Bell replied to that feedback with a mere “thank you.”

Recurring theme

Council failed to approve third and final reading of Ordinance 787 amending the appropriation of funds from the American Rescue Plan due to the lack of a second. After discussing it in executive session later that evening, council voted 5-2 to approve it, with Councilmen Mikel Trapp and Tim Roseborough voting against.

The ordinance oversight is the latest in a series of procedural blunders over the last several months relating to the agenda.

At the January 10 meeting, council members delayed second reading of a lease agreement with Dominion Energy for a public recreation area because virtually no details had been made available to council members prior to the vote.

“We need to see the proposed lease agreement with Dominion on the property,” Pauley wrote in an email to Bell.

“It’s hard to vote on a lease agreement when you haven’t seen it. If this is second reading why does it not show the full ordinance and only shows title only?”

Bell agreed, leading to the measure being pulled. It’s not come back up for a follow-up vote.

“You are absolutely right,” Bell responded. “Since the ordinance is not complete it will come off the agenda.”

Also in January, The Voice called attention to another omission, this one relating to a rezoning request that failed to identify the property.

Bell initially said that the property information was on the agenda. But when The Voice noted the information was missing, Bell stated it was included in the council’s agenda packet, which isn’t readily available to the public. 

Bell later apologized and said it “would not happen in the future.”

More missing information

Despite Bell’s pledge in January, several properties on the Feb. 14 agenda were not sufficiently identified subject to a public vote.

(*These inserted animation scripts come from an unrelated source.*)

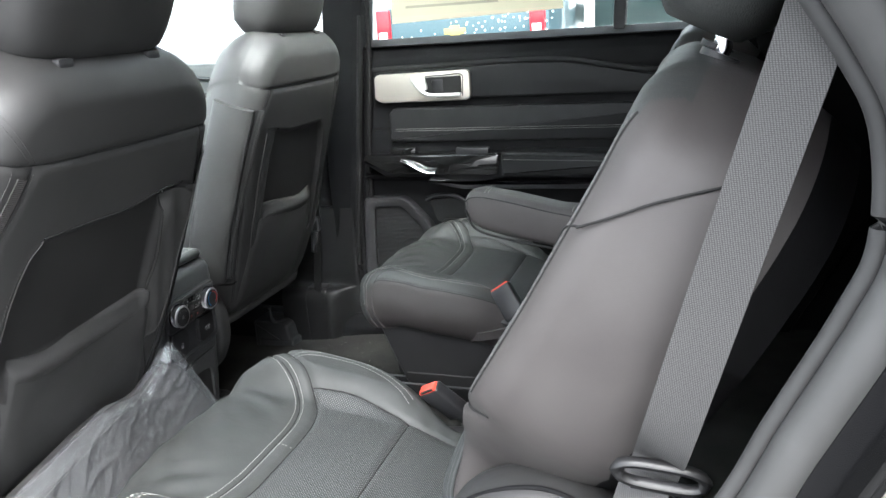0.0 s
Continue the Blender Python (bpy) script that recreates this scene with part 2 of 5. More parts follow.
vary(MAT_CLOTH, (0.030, 0.030, 0.0305), (0.042, 0.042, 0.043), 25.0)

# ---- mesh helpers ----


def world_of(ob):
    m = ob.matrix_basis.copy()
    if ob.parent:
        m = world_of(ob.parent) @ ob.matrix_parent_inverse @ m
    return m


def thing(name, base, label, category, group="", kind=""):
    ob = new(name)
    ob.empty_display_size = 0.05
    ob.location = base
    return tagged(ob, label, category, group, kind)


def finish(mesh, smooth=True, angle=40):
    if smooth:
        mesh.shade_smooth()
        mesh.set_sharp_from_angle(angle=radians(angle))
    return mesh


def part(name, shape, mat, parent=None, label="", smooth=True, angle=40):
    """Links a bmesh or a mesh as one object under a thing or a part."""
    if isinstance(shape, bmesh.types.BMesh):
        mesh = bpy.data.meshes.new(name)
        bmesh.ops.recalc_face_normals(shape, faces=shape.faces)
        shape.to_mesh(mesh)
        shape.free()
        finish(mesh, smooth, angle)
    else:
        mesh = shape
    mesh.materials.clear()
    mesh.materials.append(mat)
    ob = new(name, mesh)
    if parent:
        ob.parent = parent
        ob.matrix_parent_inverse = world_of(parent).inverted()
    return tagged(ob, label)


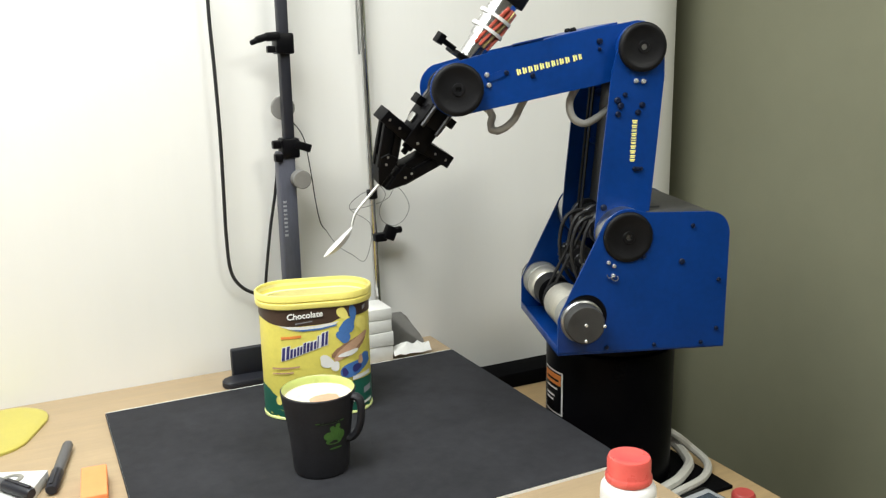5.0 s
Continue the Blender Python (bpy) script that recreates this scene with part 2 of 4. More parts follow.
def tube(bm, pts, r, n=10, smooth=6):
    """A round hose through the points, on a smooth curve."""
    P = [Vector(p) for p in pts]
    path = []
    for i in range(len(P) - 1):
        p0, p1, p2, p3 = P[max(i - 1, 0)], P[i], P[i + 1], P[min(i + 2, len(P) - 1)]
        for k in range(smooth):
            t = k / smooth
            path.append(0.5 * ((2 * p1) + (p2 - p0) * t + (2 * p0 - 5 * p1 + 4 * p2 - p3) * t * t + (3 * p1 - p0 - 3 * p2 + p3) * t ** 3))
    path.append(P[-1])
    ref = Vector((0.31, 0.52, 0.8))
    rings = []
    for i, p in enumerate(path):
        d = (path[min(i + 1, len(path) - 1)] - path[max(i - 1, 0)]).normalized()
        u = d.cross(ref).normalized()
        v = d.cross(u)
        ref = u.cross(d)
        rings.append([bm.verts.new(p + (u * math.cos(2 * math.pi * k / n) + v * math.sin(2 * math.pi * k / n)) * r) for k in range(n)])
    for a, b in zip(rings, rings[1:]):
        for k in range(n):
            bm.faces.new((a[k], a[(k + 1) % n], b[(k + 1) % n], b[k]))
    bm.faces.new(rings[0][::-1])
    bm.faces.new(rings[-1])


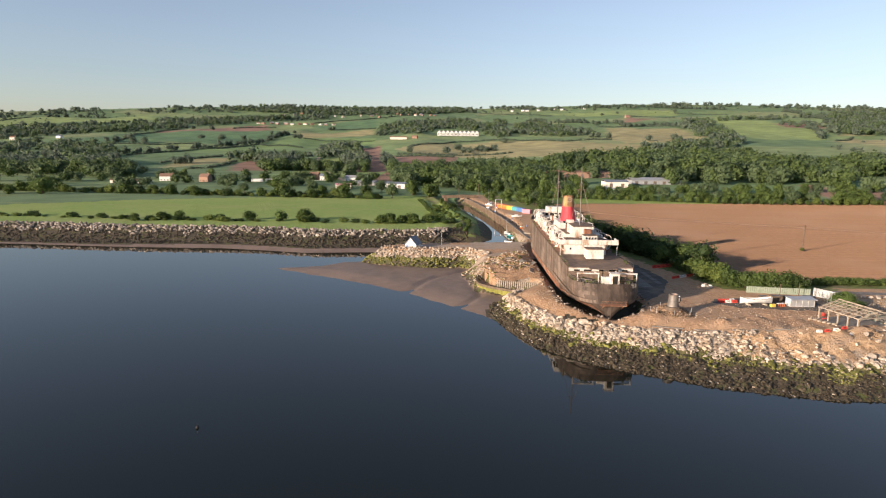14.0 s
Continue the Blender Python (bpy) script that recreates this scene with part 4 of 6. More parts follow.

While some Commerce Center related measures on Monday night’s agenda identified pertinent parcels, the public notices published in advance of the meeting did not.

During a series of votes, council voted to spend $500,000 to build a new spec building, did not vote on Ordinance 786 the sale of two undeveloped properties in the Commerce Center and also did not vote on Orinance 785 to ease design restrictions for structures that might be built on those properties.

A buyer called Windy Hill Development had offered to buy the two Commerce Center parcels. County officials have said the sale would make the commerce center more conducive to development.

On Monday night, county resident Landrum Johnson voiced concerns that the buyer seems to be receiving special treatment. He also thought the sale price was low.

“That sale seems to be done without restrictions, which seems to invite potential abuse of the neighborhood. It doesn’t seem appropriate,” Johnson said.

During public comment, Ridgeway resident Randy Bright said the ordinances on the agenda continue to illustrate the council’s willy-nilly approach to budgetary and planning matters.

“We don’t even know where we stand financially. We haven’t done an audit in over a year,” Bright said. “Now and then we quote a one-day figure of the fund balance, which is mostly meaningless.”

Comments

  1. Bingo. FOIA/Open Meetings violation. Congratulation, Moses.
    Give that man the booby prize. You can just re-name it and slap it back on the Agenda. Where was the 24 hours’ notice that S.C. law requires.
    Nice try. No pass. Do it right now, and put a Second Reading on the agenda for the next meeting.
    How did that public body ever vote 7-0? Are ALL of them ignorant of the law? Was the Town Attorney there?